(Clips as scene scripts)

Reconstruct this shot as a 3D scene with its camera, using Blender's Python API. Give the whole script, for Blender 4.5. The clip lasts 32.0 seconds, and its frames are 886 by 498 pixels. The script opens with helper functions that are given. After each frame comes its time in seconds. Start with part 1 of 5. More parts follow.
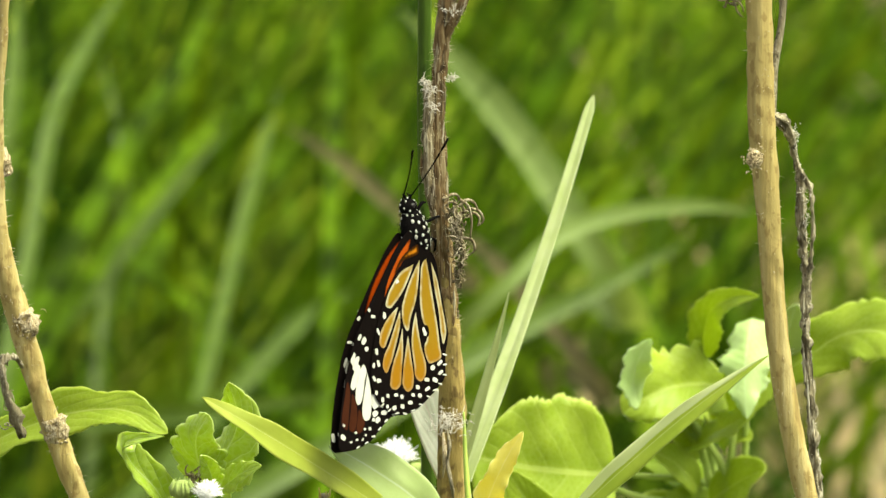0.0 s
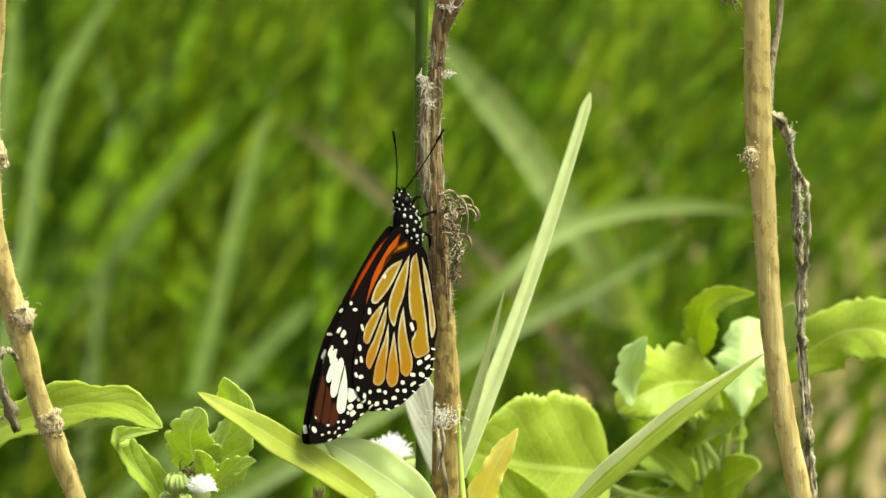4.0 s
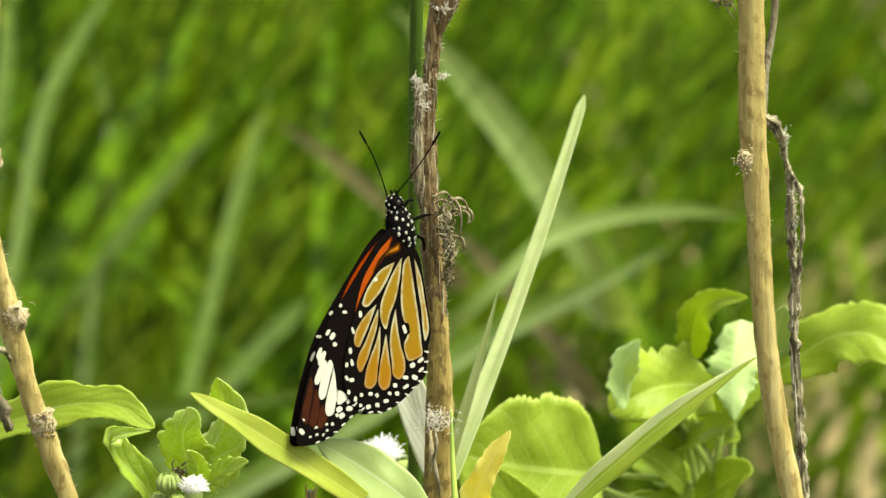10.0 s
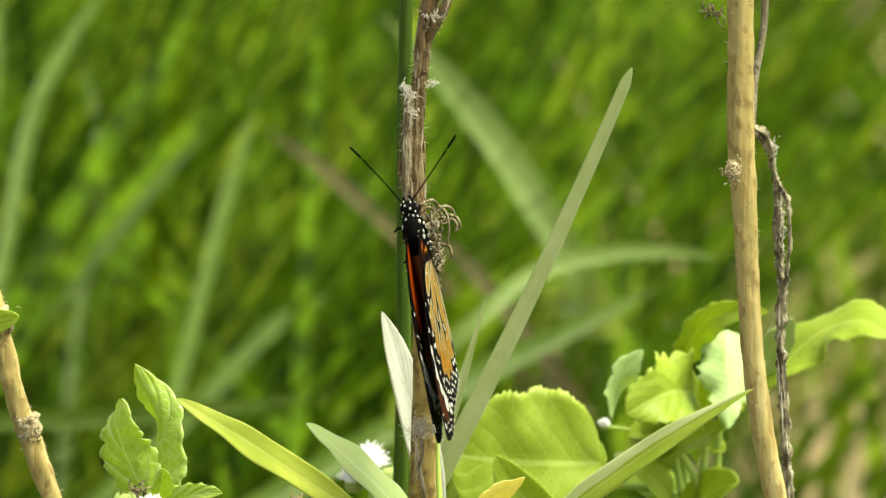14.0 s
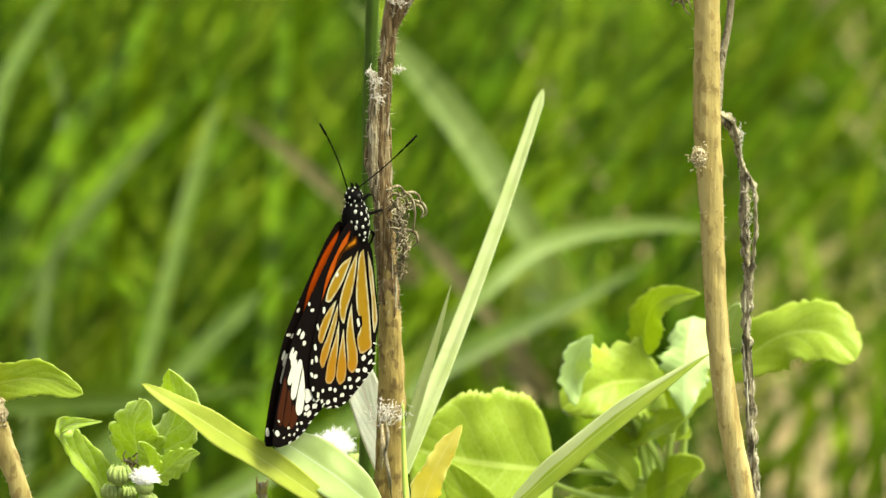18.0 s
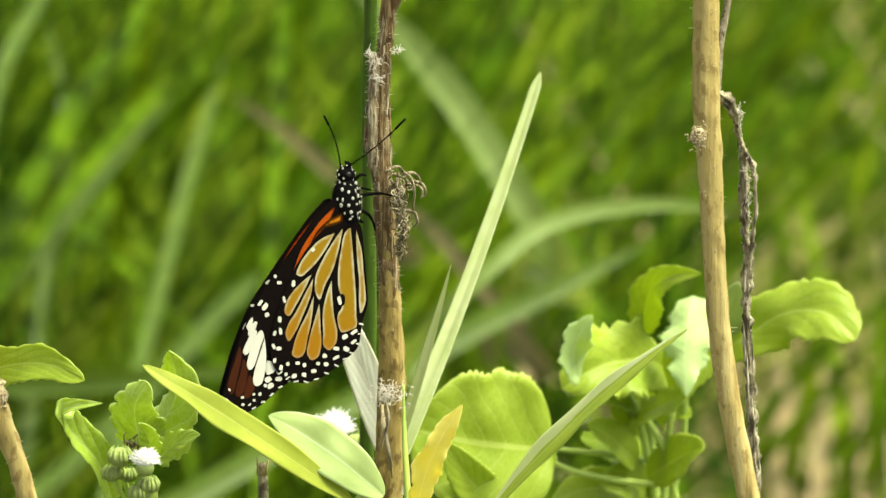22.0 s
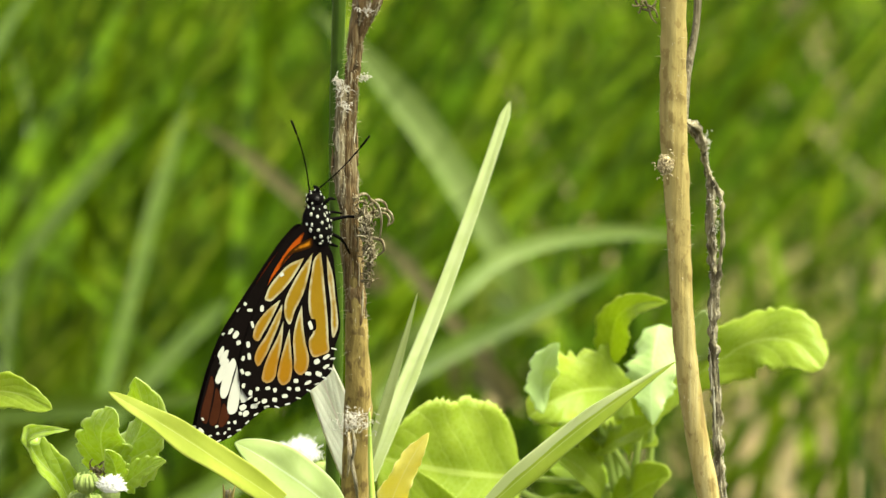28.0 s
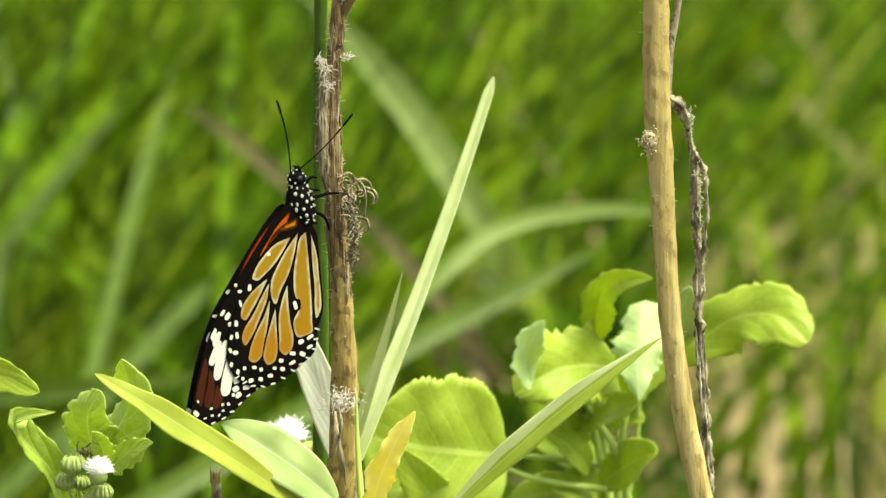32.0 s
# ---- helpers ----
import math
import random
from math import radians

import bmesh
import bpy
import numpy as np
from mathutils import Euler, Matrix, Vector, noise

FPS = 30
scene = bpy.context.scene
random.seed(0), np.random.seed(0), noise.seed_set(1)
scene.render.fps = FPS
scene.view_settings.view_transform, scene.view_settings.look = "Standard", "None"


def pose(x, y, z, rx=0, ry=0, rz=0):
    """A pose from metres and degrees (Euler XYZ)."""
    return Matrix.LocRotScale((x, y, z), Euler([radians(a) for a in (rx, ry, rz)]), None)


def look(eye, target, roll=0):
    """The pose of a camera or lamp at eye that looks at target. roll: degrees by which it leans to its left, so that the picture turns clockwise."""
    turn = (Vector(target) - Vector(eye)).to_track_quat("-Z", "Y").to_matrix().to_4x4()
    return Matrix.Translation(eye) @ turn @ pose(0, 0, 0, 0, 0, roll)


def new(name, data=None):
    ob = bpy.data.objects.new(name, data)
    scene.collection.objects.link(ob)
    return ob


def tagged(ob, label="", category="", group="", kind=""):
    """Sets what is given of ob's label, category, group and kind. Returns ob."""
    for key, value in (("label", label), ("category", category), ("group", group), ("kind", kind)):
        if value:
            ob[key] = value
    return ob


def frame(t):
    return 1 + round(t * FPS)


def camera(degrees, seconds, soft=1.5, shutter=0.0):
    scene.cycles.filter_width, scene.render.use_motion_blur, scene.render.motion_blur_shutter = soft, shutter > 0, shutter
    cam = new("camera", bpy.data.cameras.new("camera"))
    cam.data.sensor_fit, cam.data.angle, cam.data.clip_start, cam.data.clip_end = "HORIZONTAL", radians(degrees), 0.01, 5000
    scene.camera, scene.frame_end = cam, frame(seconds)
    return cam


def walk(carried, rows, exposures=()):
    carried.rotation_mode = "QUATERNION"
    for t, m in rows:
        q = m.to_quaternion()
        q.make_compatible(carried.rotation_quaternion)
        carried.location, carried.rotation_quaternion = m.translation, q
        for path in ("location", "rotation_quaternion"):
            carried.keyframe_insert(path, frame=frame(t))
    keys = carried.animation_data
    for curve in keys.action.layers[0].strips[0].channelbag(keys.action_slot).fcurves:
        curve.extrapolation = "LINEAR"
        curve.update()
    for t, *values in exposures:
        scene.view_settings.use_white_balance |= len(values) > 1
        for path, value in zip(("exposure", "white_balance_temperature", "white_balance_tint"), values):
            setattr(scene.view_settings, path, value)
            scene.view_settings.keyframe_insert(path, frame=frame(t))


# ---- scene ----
from mathutils.geometry import delaunay_2d_cdt

# The site: a clump of dry stems and young weeds in front of a meadow; metres, z up.
# The camera stands on a tripod a good arm's length and a half away and is slowly panned.
FIELD_OF_VIEW = 5.5
cam = camera(FIELD_OF_VIEW, 32.0, soft=1.5)
cam.data.dof.use_dof = True
cam.data.dof.focus_distance = 1.636
cam.data.dof.aperture_fstop = 45.0

EYE = Vector((0.0, -1.6, 0.8))
DIP = math.atan2(0.35, 1.6)
# seconds, pan to the left, tilt up, lean to the left (degrees)
CAMERA_ROWS = [
    (0, 0.053, 0.008, -0.575), (0.5, 0.071, 0.021, -0.395), (1, 0.115, 0.048, -0.224),
    (1.5, 0.139, 0.064, -0.142), (2, 0.126, 0.068, -0.252), (2.5, 0.110, 0.043, -0.178),
    (3, 0.070, 0.012, -0.215), (3.5, 0.037, 0.001, -0.203), (5.5, -0.014, -0.064, -0.278),
    (6, 0.031, -0.035, -0.132), (6.5, 0.101, 0.006, 0.151), (7, 0.101, 0.045, 0.178),
    (7.5, 0.090, 0.067, 0.179), (8, 0.072, 0.057, 0.142), (8.5, 0.035, 0.035, 0.006),
    (9, -0.000, 0.000, 0.000), (9.5, -0.009, -0.010, 0.136), (10, -0.015, -0.005, 0.087),
    (10.5, -0.017, 0.010, 0.201), (11, -0.035, 0.012, 0.193), (11.5, -0.060, 0.005, 0.213),
    (12, -0.022, 0.029, 0.499), (12.5, -0.011, 0.044, 0.454), (13, -0.011, 0.048, 0.842),
    (13.5, -0.031, 0.049, 0.731), (14, -0.095, 0.044, 0.594), (14.5, -0.156, 0.038, 0.769),
    (15, -0.225, 0.031, 0.708), (15.5, -0.281, -0.012, 0.539), (17.5, -0.299, -0.023, 0.660),
    (18, -0.312, -0.040, 0.732), (18.5, -0.289, -0.035, 0.953), (19, -0.288, -0.024, 0.955),
    (19.5, -0.334, -0.032, 0.621), (20, -0.382, -0.065, 0.489), (20.5, -0.366, -0.111, 0.558),
    (21, -0.344, -0.134, 0.522), (21.5, -0.341, -0.153, 0.556), (22, -0.315, -0.162, 0.541),
    (22.5, -0.304, -0.156, 0.527), (23, -0.355, -0.146, 0.610), (23.5, -0.386, -0.138, 0.570),
    (24, -0.394, -0.129, 0.659), (24.5, -0.394, -0.106, 0.690), (25, -0.379, -0.068, 0.859),
    (25.5, -0.411, -0.030, 1.007), (26, -0.446, 0.001, 0.917), (26.5, -0.476, 0.026, 0.915),
    (28.5, -0.537, -0.007, 0.703), (29, -0.533, -0.074, 0.621), (29.5, -0.507, -0.115, 0.468),
    (30, -0.493, -0.124, 0.657), (30.5, -0.509, -0.135, 0.477), (31, -0.563, -0.147, 0.304),
    (31.5, -0.584, -0.127, 0.320), (32, -0.622, -0.122, 0.175),
]


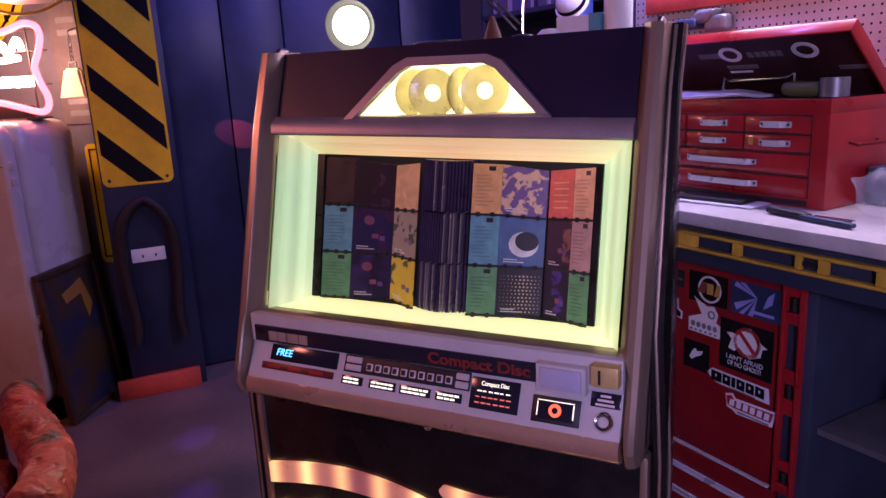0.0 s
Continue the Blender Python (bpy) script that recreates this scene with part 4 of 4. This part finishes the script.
edge = thing("road_sign", "yellow road sign with black border on the wall beside the post", "sign", MD)
part("plate", prism(B(), rounded(-2.02, -1.724, 0.62, 1.255, 0.03), 1.94, 1.946), SIGN_YELLOW, edge)
for x0, x1, z0, z1 in ((-2.0, -1.992, 0.65, 1.23), (-1.752, -1.744, 0.65, 1.23), (-1.992, -1.752, 0.65, 0.658), (-1.992, -1.752, 1.222, 1.23)):
    part("border_line", box(B(), x0, x1, 1.9375, 1.941, z0, z1), SIGN_BLACK, edge)
box_ = thing("wall_socket", "white twin wall socket plate on the blue post", "socket", MH)
part("plate", box(B(), -0.537, -0.38, YP - 0.01, YP + 0.001, 0.688, 0.755, 0.004), WHITE_PLASTIC, box_)
for x in (-0.49, -0.43):
    part("slot", box(B(), x, x + 0.008, YP - 0.0115, YP - 0.008, 0.71, 0.725), HOLE, box_)
ham = thing("horse_hames", "dark iron bound wooden horse hames hung on the post", "harness", MH)
for s in (-1, 1):
    line = spline([(0.0, 1.0), (s * 0.055, 0.965), (s * 0.105, 0.88), (s * 0.125, 0.74), (s * 0.115, 0.55), (s * 0.10, 0.40), (s * 0.11, 0.285)], 48)
    n = len(line)
    part("hame", tube(B(), [(-0.455 + x, YP - 0.03 - 0.012 * math.sin(i / 6), z) for i, (x, z) in enumerate(line)], [0.027 - 0.008 * abs(i / n - 0.5) for i in range(n)], 10), RUBBER, ham, angle=80)


# ---- workbench ----
bench = thing("workbench", "long workbench with pale worn top and slate blue legs", "workbench", MB)
part("worktop", box(B(), -0.78, 2.4, 0.82, 1.40, 1.06, 1.098, 0.006), BENCH_TOP, bench, "pale scuffed worktop")
part("apron", box(B(), -0.78, 2.4, 0.86, 0.89, 0.94, 1.06, 0.003), POST_BLUE, bench)
part("leg", box(B(), 0.292, 0.376, 0.966, 1.38, 0, 1.06, 0.005), POST_BLUE, bench, "slate blue side panel")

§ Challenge
Your task is to repeat the lines from the one containing "return Matrix.LocRotScale((x, y, z), Euler([radians(a)" to the one containing "turn = (Vector(target)", both lines included. Leave out every other line.

§ Finished answer
    return Matrix.LocRotScale((x, y, z), Euler([radians(a) for a in (rx, ry, rz)]), None)


def look(eye, target, roll=0):
    """The pose of a camera or lamp at eye that looks at target. roll: degrees by which it leans to its left, so that the picture turns clockwise."""
    turn = (Vector(target) - Vector(eye)).to_track_quat("-Z", "Y").to_matrix().to_4x4()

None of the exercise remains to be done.